The Latest Record Breaking Large Carat Stones Selling at Auction

©Tony Falcone

Laurence Graff is the proud owner of a 10.48 carat diamond sold at auction.

The Sotheby’s sale lot shattered its pre-sale high estimate of $4.5 million. Selling for slightly more than $1 million per carat, (10.9 million in total). The flawless diamond set the world auction record for price per carat for a fancy deep blue diamond and the world auction record for a briolette.

In other large carat news from Reuters in Geneva, CJA members Black, Starr & Frost have sold a 76 carat flawless diamond from India’s fabled Golconda mines for a record breaking 21.48 million at Christie’s. The rare, colorless stone weighs exactly 76.02 carats, and is roughly the size of a large strawberry. The gem once belonged to Archduke Joseph August of Austria (1872-1962), a prince of the Hungarian line of the Habsburgs.

“It is a world record for a Golconda diamond and a world record price per carat for a colorless diamond,” said Francois Curial, director of the international jewelry department at Christie’s. He added that the buyer wished to remain anonymous, but revealed that the under bidder was Fred Mouawad, an international dealer with offices in Dubai, the Middle East and Geneva. According to the seller, “My understanding is that this stone is going to a museum and it will probably be the centerpiece,” said Black, Starr & Frost’s chairman Alfredo Molina.

According to Christie’s, historical diamonds originating in the Golconda mines, virtually exhausted by the 18th century, include the Koh-i-Noor, now in the British crown jewels, and the blue Hope Diamond, part of the Smithsonian Institute in Washington, D.C. “The Archduke Joseph Diamond is the finest and largest perfect Golconda diamond ever to appear at auction. It is comparable in its noble lineage and superb quality to the legendary Koh-i-Noor,” Rahul Kadakia, head of Christie’s jewelry for the Americas and Switzerland, said in a statement.

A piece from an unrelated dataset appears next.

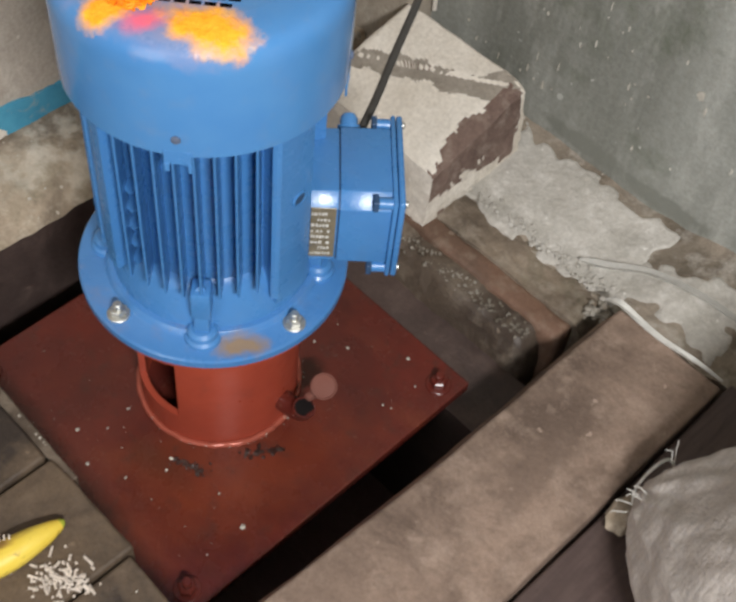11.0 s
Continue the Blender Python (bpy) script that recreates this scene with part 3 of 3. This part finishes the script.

In 1933, records show the Archduke deposited the stone in the vault of the Hungarian General Credit Bank. “Three years later it was sold to a European banker, and kept in France, locked away in a safe deposit box, where fortunately it remained undiscovered during World War Two,” the auction house said. Decades later it surfaced at auction in 1961 and again at Christie’s in November 1993, netting 9.7 million Swiss francs, equivalent to $6.5 million at the time.